@Suiseiseki @nyanide @sysrq @enigmatico
> webp
Belch! 🤮
@condret
> debian maintainers have the hybris to patch packages, because they believer they know better than the devs
And that is a good thing, because software developers often assume that you want new features when you only want security updates. Updating is fine and dandy until things start breaking as a result. Backporting security fixes if good, I wish it was still more common, sadly it isn't anymore.
@Forestofenchantment @get @Suiseiseki @nyanide @sysrq @enigmatico
@condret
That's what you should always be doing, not for Debian, but in general, end users should never report problems upstream, that's what they have their distro's maintainers for — if they decide that it's indeed a problem with software and not their build of it, they report it further upstream 🤷
@Forestofenchantment @get @Suiseiseki @nyanide @sysrq @enigmatico
@condret
"Hello, I'd like to report a problem: I have this binary that someone else has built for me and it does not work",— WTF is this shit? They won't even be able to tell you how to reproduce the problem even if they tried really hard: they simply don't know what flags the software was built with.
@Forestofenchantment @get @Suiseiseki @nyanide @sysrq @enigmatico
@condret
> distros should pack our stuff without modifications
No, just no! I probably won't be able to use half of the stuff I use with such an approach: systemd dependency, musl incompatibilities and so on — all of this has to be patched to work well with the distro's base system.
And there is nothing wrong with back-porting security patches — because I don't want those coming bundled with 5 new bugs or incompatibilities.
@Forestofenchantment @get @Suiseiseki @nyanide @sysrq @enigmatico
@condret
Free software devs are not "licensing out" their stuff — they shouldn't have control over how others use it, nor they should provide support for binaries built with modifications.
End user reports the issue to the package maintainer, who in turn checks if it's a problem with their modifications/configuration or an upstream bug, and acts accordingly — that is how it used to be and I don't see what was wrong with that.

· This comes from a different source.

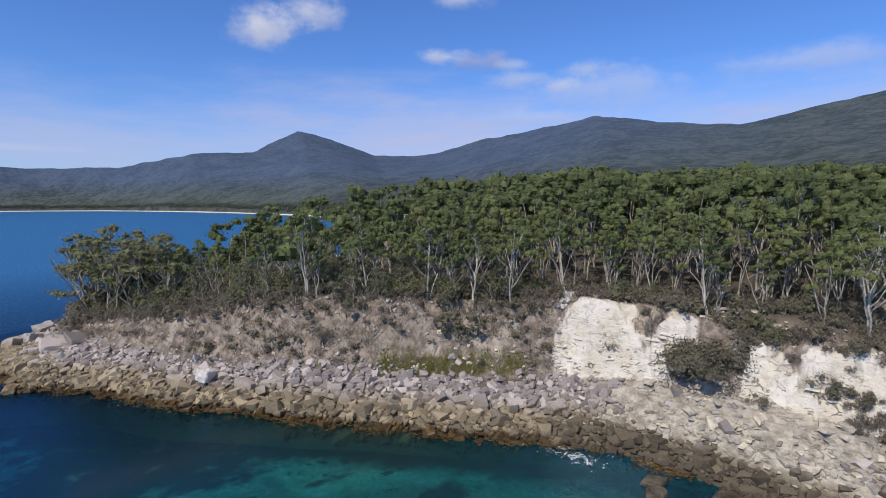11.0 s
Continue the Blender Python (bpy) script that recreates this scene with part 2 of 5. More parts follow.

@Forestofenchantment @get @Suiseiseki @nyanide @sysrq @enigmatico
@condret
Entrusting the upstream developer with security fixes is a horrible idea: you update the package to get a fix for the new exploit only to find out that UI has changed, or config file format — because it was a good idea that happened to coincide with the security fix, and now you have to waste time on fixing your configs — no, thank you! There are exceptions, but in general… Fuck this! It's like building on quicksand.
@Forestofenchantment @get @Suiseiseki @nyanide @sysrq @enigmatico
@condret
Why bother typing them in? Ask AI assistant built-into your terminal emulator to help you with that 😜
@Forestofenchantment @get @Suiseiseki @nyanide @sysrq @enigmatico
@Forestofenchantment
Bloat isn't software that you might need or not and that you can easily uninstall like ffmpeg of libreoffice, but thing that build an infrastructure of its own, like systemd or pulseaudio, bringing in a myriad of dependencies, adding another layer of abstraction that you might not want on this machine — or at all! But somehow distro maintainers still assume that you have to have them just for the sake of uniformity.
@Forestofenchantment
I'm perfectly fine with these things when they are optional, an luckily, there are still distros that allows you to not have them, but at times it gets ridiculous — why would any application, even indirectly, depend on systemd. How can e.g. an instant messenger dictate you what init system to use.
Maintainers of distros that allow for such flexibility have to invest a great deal of effort to work this all around.